Category 3 — July 17, 2025 Deposition of Traci Jensen (Second Rule 30(b)(6) Deposition)

Plaintiffs requested $34,857.50: $30,837.50 in attorneys' fees (50.50 hours by Hine and Bergman) plus $4,020.45 in transcription and recording costs. The court fully awarded the $4,020.45 in transcription and recording costs since these would not have been incurred but for HBF Co.'s earlier failure. As to attorneys' fees, the court found that some billing entries improperly commingled work for the second deposition with other case work — specifically, work on documents related to Defendant's motion to deny class certification (which was denied as premature per an August 15, 2025 order) that would also benefit plaintiffs' anticipated class certification motion. The court reduced those commingled entries by one half. After those reductions, the court found $26,351.50 in compensable attorneys' fees for the second deposition. Total awarded for Category 3: $30,371.95

Disposition

Plaintiffs' fee requests (Docket Nos. 597 and 623) were GRANTED IN PART and DENIED IN PART. HBF Co. is ordered to pay: 1. $35,387.50 for fees and costs associated with the Motion to Compel. 2. $30,371.95 for fees and costs associated with the second Rule 30(b)(6) deposition. Combined total: $65,759.45.
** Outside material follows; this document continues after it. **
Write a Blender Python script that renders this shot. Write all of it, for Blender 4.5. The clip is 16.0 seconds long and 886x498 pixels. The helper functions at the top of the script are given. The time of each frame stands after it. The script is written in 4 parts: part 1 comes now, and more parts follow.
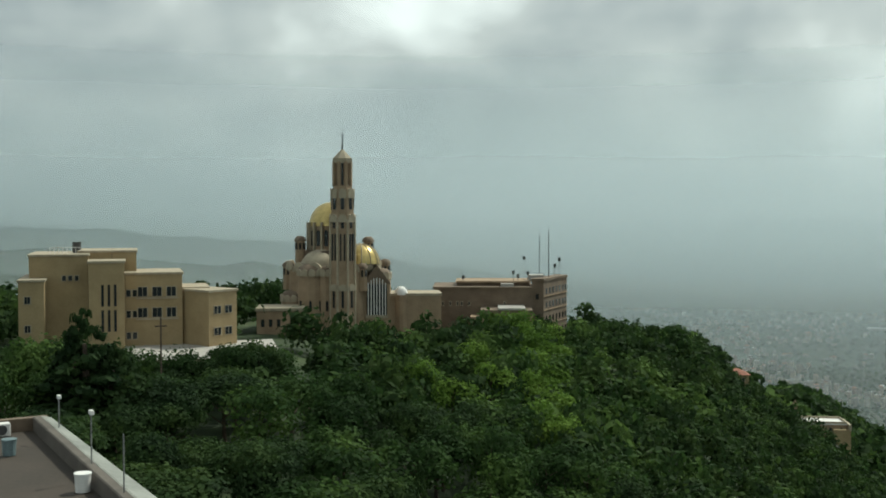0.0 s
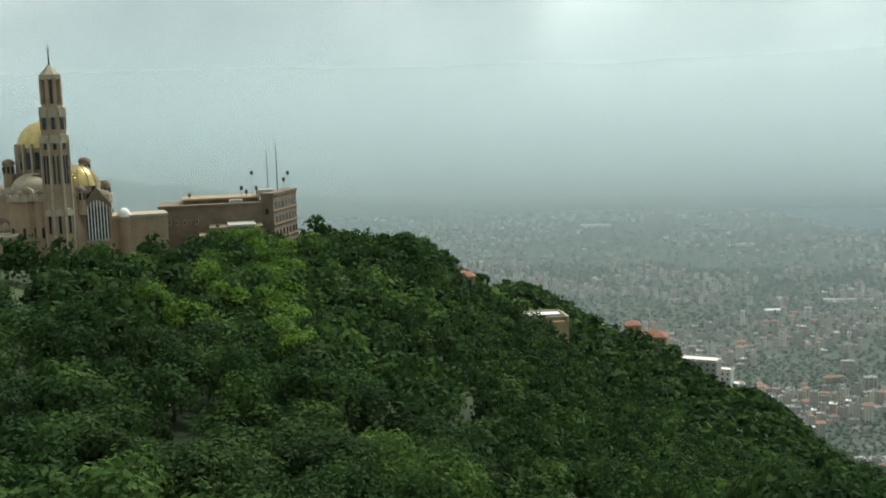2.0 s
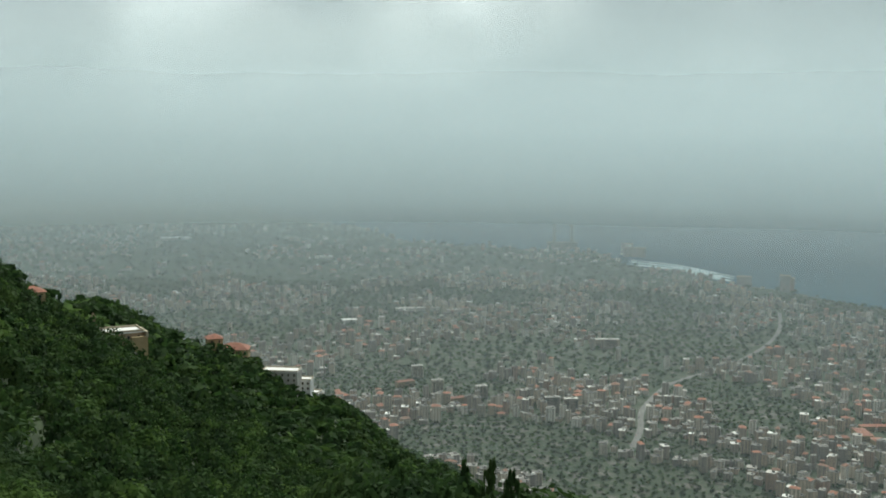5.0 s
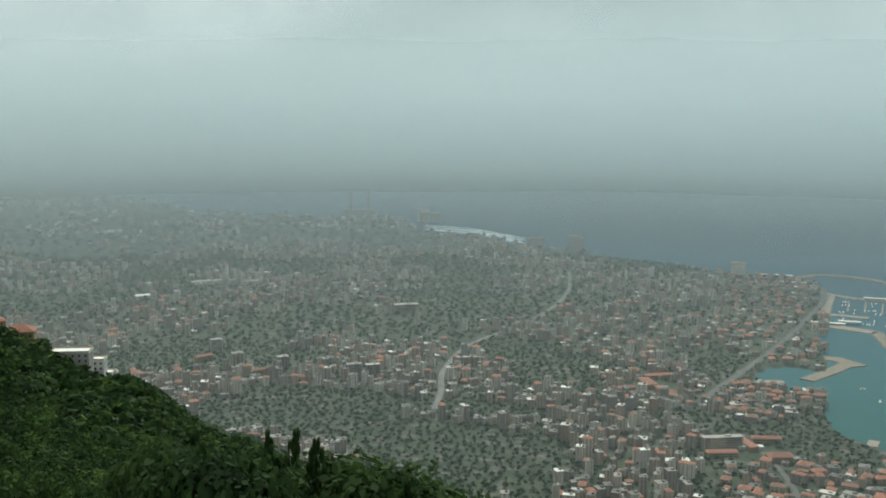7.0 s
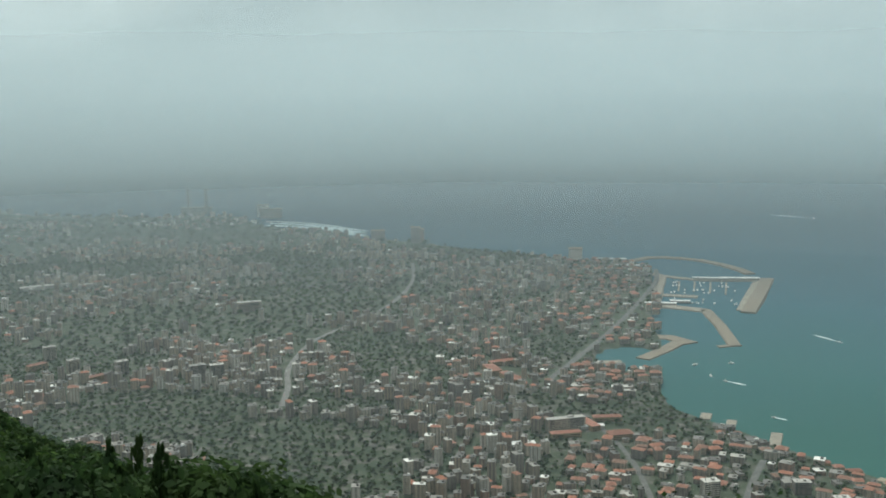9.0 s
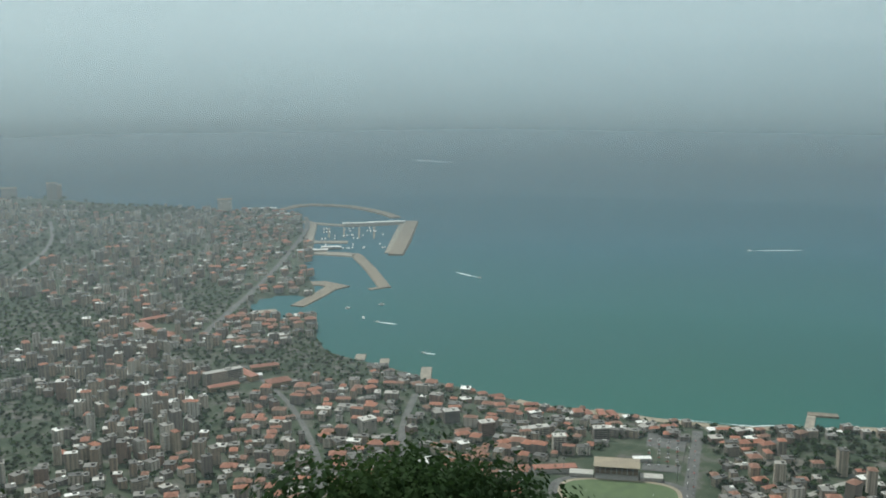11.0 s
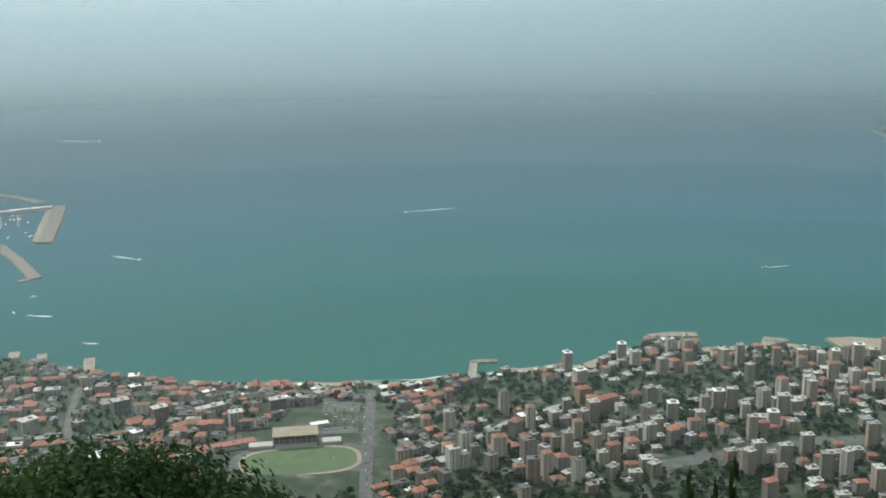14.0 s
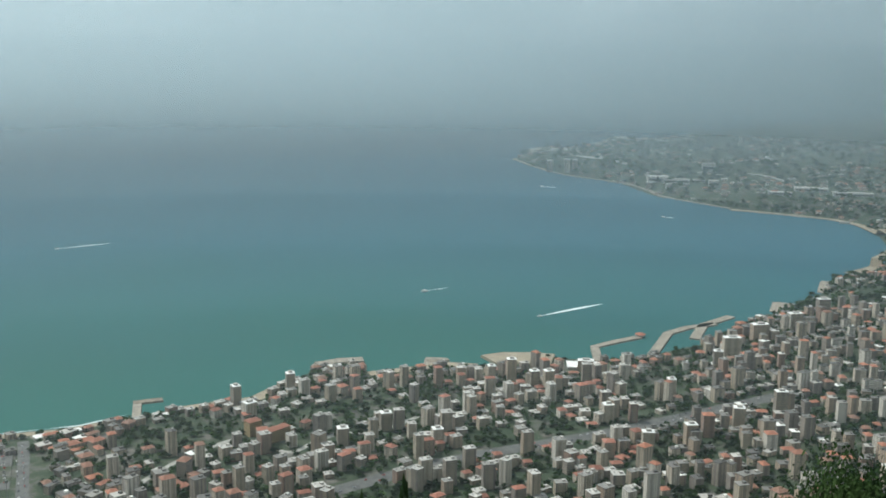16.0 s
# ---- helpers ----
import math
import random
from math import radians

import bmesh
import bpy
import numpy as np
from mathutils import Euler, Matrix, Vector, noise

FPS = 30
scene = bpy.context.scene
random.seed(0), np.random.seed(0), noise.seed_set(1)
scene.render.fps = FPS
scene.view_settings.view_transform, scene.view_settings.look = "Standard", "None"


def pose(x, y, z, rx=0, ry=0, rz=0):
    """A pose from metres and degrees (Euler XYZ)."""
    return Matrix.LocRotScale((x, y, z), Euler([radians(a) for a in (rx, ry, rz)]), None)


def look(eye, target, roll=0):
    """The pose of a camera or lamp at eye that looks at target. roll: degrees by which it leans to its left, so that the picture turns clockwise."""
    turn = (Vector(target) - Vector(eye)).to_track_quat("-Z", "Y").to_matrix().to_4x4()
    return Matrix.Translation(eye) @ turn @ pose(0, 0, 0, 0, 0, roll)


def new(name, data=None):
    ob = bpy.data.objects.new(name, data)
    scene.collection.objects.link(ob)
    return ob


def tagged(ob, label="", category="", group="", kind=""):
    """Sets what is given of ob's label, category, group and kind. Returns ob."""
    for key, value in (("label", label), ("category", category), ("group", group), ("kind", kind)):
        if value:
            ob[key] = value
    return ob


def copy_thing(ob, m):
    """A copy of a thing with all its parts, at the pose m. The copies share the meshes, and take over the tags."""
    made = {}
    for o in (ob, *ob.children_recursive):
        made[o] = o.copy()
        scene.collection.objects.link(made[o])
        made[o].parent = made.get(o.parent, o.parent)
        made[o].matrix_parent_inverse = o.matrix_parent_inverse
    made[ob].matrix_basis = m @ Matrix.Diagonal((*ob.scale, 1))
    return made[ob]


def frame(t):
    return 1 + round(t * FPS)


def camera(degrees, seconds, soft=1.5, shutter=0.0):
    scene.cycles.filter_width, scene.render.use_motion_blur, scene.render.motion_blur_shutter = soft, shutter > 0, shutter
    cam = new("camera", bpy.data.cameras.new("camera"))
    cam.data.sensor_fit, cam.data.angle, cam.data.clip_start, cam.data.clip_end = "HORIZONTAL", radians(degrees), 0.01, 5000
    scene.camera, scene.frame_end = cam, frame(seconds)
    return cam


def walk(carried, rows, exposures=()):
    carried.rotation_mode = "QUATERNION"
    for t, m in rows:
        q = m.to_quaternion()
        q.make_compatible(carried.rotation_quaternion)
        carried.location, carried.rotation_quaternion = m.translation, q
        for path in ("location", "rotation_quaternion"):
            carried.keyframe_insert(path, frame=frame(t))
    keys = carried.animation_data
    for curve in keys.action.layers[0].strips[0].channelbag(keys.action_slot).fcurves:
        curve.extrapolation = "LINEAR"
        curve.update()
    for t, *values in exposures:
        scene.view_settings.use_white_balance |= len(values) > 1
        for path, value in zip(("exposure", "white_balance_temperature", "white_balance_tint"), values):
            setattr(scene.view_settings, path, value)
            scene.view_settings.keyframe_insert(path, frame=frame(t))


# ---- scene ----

Reviewer note from the AI+
The opinion is clear and detailed. One minor note: the opinion does not describe the underlying subject matter of the class action (what the lawsuit is actually about), so the summary cannot include that information. The opinion references a prior June 25, 2025 order and an August 15, 2025 order but those are not reproduced here; the summaries rely only on what this opinion says about them.